The records ▸
******************************
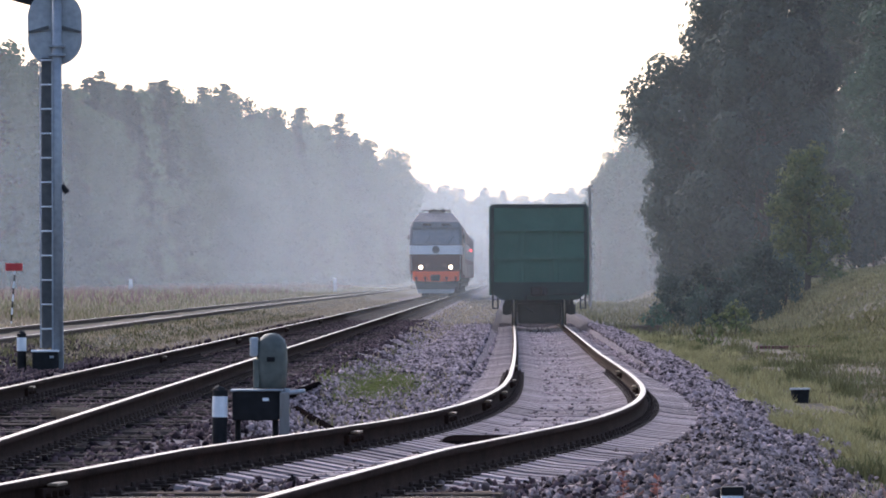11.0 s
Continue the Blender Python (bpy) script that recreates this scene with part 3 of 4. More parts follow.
def build_forest():
    label_s, label_b = "tall dark spruce at the forest edge in mist", "tall leafy birch at the forest edge in mist"
    kinds = []
    for i in range(4):
        kinds.append((spruce("spruce_tree", pose(0, -500 - 20 * i, 0), 22, i, label_s, "forest trees"), 22.0))
    for i in range(4):
        kinds.append((broadleaf("birch_tree", pose(30, -500 - 20 * i, 0), 20, (4.8, 3.9, 4.3, 3.5)[i], BIRCH, 40 + i, 13.0, 0.38, label_b, "forest trees", 0.03, 34), 20.0))
    for i in range(2):
        kinds.append((broadleaf("pine_tree", pose(60, -500 - 20 * i, 0), 20, (3.3, 2.9)[i], NEEDLE, 50 + i, 16.0, 0.34, "tall dark pine with a ragged crown in mist", "forest trees", 0.06, 40), 20.0))
    rnd = random.Random(5)

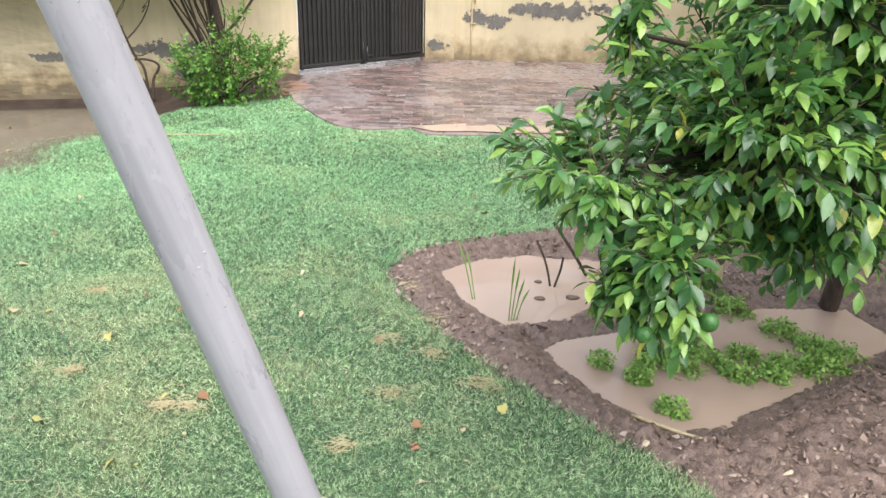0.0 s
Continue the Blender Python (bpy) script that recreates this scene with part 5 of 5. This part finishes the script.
# ---- fallen leaves and straw ----
def leaf_variants():
    out = []
    rng = np.random.default_rng(71)
    for i, mt in enumerate(FALLEN):
        for shape in ("plain", "vine"):
            me = leaf_mesh("fallen_leaf", [(0, 0, 0.0)], [(1, 0, 0.12)], [(0, 0, 1)], [1.0], shape, mt, 0.35 + 0.4 * rng.random(), 0.4 + 0.5 * rng.random())
            out.append(me)
    return out


VARIANTS = leaf_variants()
NAMES = ["pale tan", "brown", "rust red", "yellow", "cream"]
rng = np.random.default_rng(72)


def drop_leaf(x, y, size, kind, z=None, label=""):
    me = VARIANTS[kind * 2 + int(rng.random() < 0.4)]
    z = float(ground_height(x, y)) + 0.018 if z is None else z
    ob = new("fallen_leaf", me)
    ob.matrix_world = Matrix.Translation((x, y, z)) @ Euler((rng.normal() * 0.25, rng.normal() * 0.2, rng.random() * 6.28)).to_matrix().to_4x4() @ Matrix.Diagonal((size, size, size, 1))
    tagged(ob, label or NAMES[kind] + " fallen leaf lying on the wet lawn", "leaf", "fallen leaves")


PALE = [(-4.21, 4.03), (-3.74, 2.64), (-2.77, 2.51), (-2.7, 2.58), (-2.32, 2.05), (-2.65, 1.74), (-2.0, 2.05), (-2.45, 3.21), (-2.28, 3.95), (-3.4, 4.4), (-4.33, 2.91), (-2.54, 4.21)]
RUST = [(-3.31, 3.42), (-3.62, 2.91), (-3.4, 2.54), (-3.29, 2.66), (-2.48, 2.83), (-2.76, 1.87), (-2.51, 3.36), (-2.79, 1.69), (-3.11, 1.89), (-1.72, 2.0), (-0.08, 2.5), (-0.05, 2.49)]
YELLOW = [(-2.67, 2.87), (-2.73, 2.18), (-2.13, 3.12), (-1.88, 2.67), (-1.63, 2.6), (-1.21, 2.37), (-1.16, 2.82), (0.29, 2.79), (-1.63, 3.34)]
CREAM_LEAF = [(-2.81, 1.79), (-2.28, 1.92), (-3.47, 2.06), (-1.65, 2.01), (-4.29, 4.08), (-0.05, 2.28)]
BROWN = [(-2.51, 4.18), (-0.09, 2.64), (-3.56, 2.88), (-1.03, 2.81), (-3.9, 2.35)]
for kind, spots in ((0, PALE), (2, RUST), (3, YELLOW), (4, CREAM_LEAF), (1, BROWN)):
    for x, y in spots:
        drop_leaf(x, y, 0.034 + 0.03 * rng.random() + (0.03 if (x, y) == (-3.31, 3.42) else 0), kind)
n = 0
while n < 260:
    x, y = rng.uniform(-6.5, 0.9), rng.uniform(0.9, 6.2)
    w = math.exp(-((x + 3.1) / 1.6) ** 2 - ((y - 2.6) / 1.5) ** 2) + 0.10
    if rng.random() > w or float(lawn_mask(np.array(x), np.array(y))) < 0.9:
        continue
    drop_leaf(x, y, rng.choice([0.022, 0.028, 0.034, 0.042, 0.052]), int(rng.choice([0, 0, 0, 0, 1, 1, 2, 3, 4])))
    n += 1
k = 0
P, W, S = [], [], []
while k < 1500:
    x, y = rng.uniform(-7.5, 0.9), rng.uniform(0.9, 6.5)
    w = math.exp(-((x + 2.6) / 2.0) ** 2 - ((y - 2.7) / 1.5) ** 2) + 0.12
    if rng.random() > w or float(lawn_mask(np.array(x), np.array(y))) < 0.5:
        continue
    P.append((x, y, float(ground_height(x, y)) + 0.018))
    W.append((*rng.normal(size=2), 0.1 * rng.normal()))
    S.append(0.008 + 0.02 * rng.random() ** 2)
    k += 1
tagged(part("leaf_litter", leaf_mesh("leaf_litter", P, W, [(0, 0, 1)] * k, S, "plain", leafy("litter", [(0, (0.3, 0.2, 0.1)), (0.5, (0.5, 0.42, 0.26)), (1, (0.6, 0.55, 0.4))], 0.6, 0.1), 0.3, 0.4), None), "small dry crumbs of leaf on the lawn", "litter", kind="stuff")
k = 0
P, W, S = [], [], []
while k < 1050:
    x, y = (rng.uniform(-11.5, -4.2), rng.uniform(2.2, 7.5)) if k < 380 else (rng.uniform(-8.6, -4.9), rng.uniform(2.2, 4.9))
    d = float(sd_poly(np.array(x), np.array(y), POND))
    if d > (0.1 if k < 380 else 0.28) or rng.random() > math.exp(d * (1.6 if k < 380 else 5.0)):
        continue
    P.append((x, y, max(WATER + 0.003, float(ground_height(x, y)) + 0.006)))
    W.append((*rng.normal(size=2), 0.25 * rng.random()))
    S.append(0.018 + 0.04 * rng.random() ** 2)
    k += 1
tagged(part("shore_litter", leaf_mesh("shore_litter", P, W, [(0, 0, 1)] * k, S, "plain", leafy("soaked_litter", [(0, (0.20, 0.10, 0.06)), (0.45, (0.33, 0.19, 0.125)), (0.8, (0.42, 0.31, 0.21)), (1, (0.52, 0.46, 0.33))], 0.5, 0.1), 0.3, 0.45), None), "soaked leaf crumbs floating along the flooded edge", "litter", kind="stuff")
n = 0
while n < 75:
    x, y = rng.uniform(-11, -3.6), rng.uniform(2.7, 9.2)
    if float(sd_poly(np.array(x), np.array(y), POND)) > -0.1:
        continue
    drop_leaf(x, y, rng.choice([0.035, 0.045, 0.06, 0.09]), int(rng.choice([0, 0, 4, 4, 3])), WATER + 0.004, "pale leaf floating on the muddy flood water")
    n += 1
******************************
Written task ▸ Drop the pictures and reproduce the rest of the entries above exactly.

Exercise answer ▸
11.0 s
Continue the Blender Python (bpy) script that recreates this scene with part 3 of 4. More parts follow.
def build_forest():
    label_s, label_b = "tall dark spruce at the forest edge in mist", "tall leafy birch at the forest edge in mist"
    kinds = []
    for i in range(4):
        kinds.append((spruce("spruce_tree", pose(0, -500 - 20 * i, 0), 22, i, label_s, "forest trees"), 22.0))
    for i in range(4):
        kinds.append((broadleaf("birch_tree", pose(30, -500 - 20 * i, 0), 20, (4.8, 3.9, 4.3, 3.5)[i], BIRCH, 40 + i, 13.0, 0.38, label_b, "forest trees", 0.03, 34), 20.0))
    for i in range(2):
        kinds.append((broadleaf("pine_tree", pose(60, -500 - 20 * i, 0), 20, (3.3, 2.9)[i], NEEDLE, 50 + i, 16.0, 0.34, "tall dark pine with a ragged crown in mist", "forest trees", 0.06, 40), 20.0))
    rnd = random.Random(5)

0.0 s
Continue the Blender Python (bpy) script that recreates this scene with part 5 of 5. This part finishes the script.
# ---- fallen leaves and straw ----
def leaf_variants():
    out = []
    rng = np.random.default_rng(71)
    for i, mt in enumerate(FALLEN):
        for shape in ("plain", "vine"):
            me = leaf_mesh("fallen_leaf", [(0, 0, 0.0)], [(1, 0, 0.12)], [(0, 0, 1)], [1.0], shape, mt, 0.35 + 0.4 * rng.random(), 0.4 + 0.5 * rng.random())
            out.append(me)
    return out


VARIANTS = leaf_variants()
NAMES = ["pale tan", "brown", "rust red", "yellow", "cream"]
rng = np.random.default_rng(72)


def drop_leaf(x, y, size, kind, z=None, label=""):
    me = VARIANTS[kind * 2 + int(rng.random() < 0.4)]
    z = float(ground_height(x, y)) + 0.018 if z is None else z
    ob = new("fallen_leaf", me)
    ob.matrix_world = Matrix.Translation((x, y, z)) @ Euler((rng.normal() * 0.25, rng.normal() * 0.2, rng.random() * 6.28)).to_matrix().to_4x4() @ Matrix.Diagonal((size, size, size, 1))
    tagged(ob, label or NAMES[kind] + " fallen leaf lying on the wet lawn", "leaf", "fallen leaves")


PALE = [(-4.21, 4.03), (-3.74, 2.64), (-2.77, 2.51), (-2.7, 2.58), (-2.32, 2.05), (-2.65, 1.74), (-2.0, 2.05), (-2.45, 3.21), (-2.28, 3.95), (-3.4, 4.4), (-4.33, 2.91), (-2.54, 4.21)]
RUST = [(-3.31, 3.42), (-3.62, 2.91), (-3.4, 2.54), (-3.29, 2.66), (-2.48, 2.83), (-2.76, 1.87), (-2.51, 3.36), (-2.79, 1.69), (-3.11, 1.89), (-1.72, 2.0), (-0.08, 2.5), (-0.05, 2.49)]
YELLOW = [(-2.67, 2.87), (-2.73, 2.18), (-2.13, 3.12), (-1.88, 2.67), (-1.63, 2.6), (-1.21, 2.37), (-1.16, 2.82), (0.29, 2.79), (-1.63, 3.34)]
CREAM_LEAF = [(-2.81, 1.79), (-2.28, 1.92), (-3.47, 2.06), (-1.65, 2.01), (-4.29, 4.08), (-0.05, 2.28)]
BROWN = [(-2.51, 4.18), (-0.09, 2.64), (-3.56, 2.88), (-1.03, 2.81), (-3.9, 2.35)]
for kind, spots in ((0, PALE), (2, RUST), (3, YELLOW), (4, CREAM_LEAF), (1, BROWN)):
    for x, y in spots:
        drop_leaf(x, y, 0.034 + 0.03 * rng.random() + (0.03 if (x, y) == (-3.31, 3.42) else 0), kind)
n = 0
while n < 260:
    x, y = rng.uniform(-6.5, 0.9), rng.uniform(0.9, 6.2)
    w = math.exp(-((x + 3.1) / 1.6) ** 2 - ((y - 2.6) / 1.5) ** 2) + 0.10
    if rng.random() > w or float(lawn_mask(np.array(x), np.array(y))) < 0.9:
        continue
    drop_leaf(x, y, rng.choice([0.022, 0.028, 0.034, 0.042, 0.052]), int(rng.choice([0, 0, 0, 0, 1, 1, 2, 3, 4])))
    n += 1
k = 0
P, W, S = [], [], []
while k < 1500:
    x, y = rng.uniform(-7.5, 0.9), rng.uniform(0.9, 6.5)
    w = math.exp(-((x + 2.6) / 2.0) ** 2 - ((y - 2.7) / 1.5) ** 2) + 0.12
    if rng.random() > w or float(lawn_mask(np.array(x), np.array(y))) < 0.5:
        continue
    P.append((x, y, float(ground_height(x, y)) + 0.018))
    W.append((*rng.normal(size=2), 0.1 * rng.normal()))
    S.append(0.008 + 0.02 * rng.random() ** 2)
    k += 1
tagged(part("leaf_litter", leaf_mesh("leaf_litter", P, W, [(0, 0, 1)] * k, S, "plain", leafy("litter", [(0, (0.3, 0.2, 0.1)), (0.5, (0.5, 0.42, 0.26)), (1, (0.6, 0.55, 0.4))], 0.6, 0.1), 0.3, 0.4), None), "small dry crumbs of leaf on the lawn", "litter", kind="stuff")
k = 0
P, W, S = [], [], []
while k < 1050:
    x, y = (rng.uniform(-11.5, -4.2), rng.uniform(2.2, 7.5)) if k < 380 else (rng.uniform(-8.6, -4.9), rng.uniform(2.2, 4.9))
    d = float(sd_poly(np.array(x), np.array(y), POND))
    if d > (0.1 if k < 380 else 0.28) or rng.random() > math.exp(d * (1.6 if k < 380 else 5.0)):
        continue
    P.append((x, y, max(WATER + 0.003, float(ground_height(x, y)) + 0.006)))
    W.append((*rng.normal(size=2), 0.25 * rng.random()))
    S.append(0.018 + 0.04 * rng.random() ** 2)
    k += 1
tagged(part("shore_litter", leaf_mesh("shore_litter", P, W, [(0, 0, 1)] * k, S, "plain", leafy("soaked_litter", [(0, (0.20, 0.10, 0.06)), (0.45, (0.33, 0.19, 0.125)), (0.8, (0.42, 0.31, 0.21)), (1, (0.52, 0.46, 0.33))], 0.5, 0.1), 0.3, 0.45), None), "soaked leaf crumbs floating along the flooded edge", "litter", kind="stuff")
n = 0
while n < 75:
    x, y = rng.uniform(-11, -3.6), rng.uniform(2.7, 9.2)
    if float(sd_poly(np.array(x), np.array(y), POND)) > -0.1:
        continue
    drop_leaf(x, y, rng.choice([0.035, 0.045, 0.06, 0.09]), int(rng.choice([0, 0, 4, 4, 3])), WATER + 0.004, "pale leaf floating on the muddy flood water")
    n += 1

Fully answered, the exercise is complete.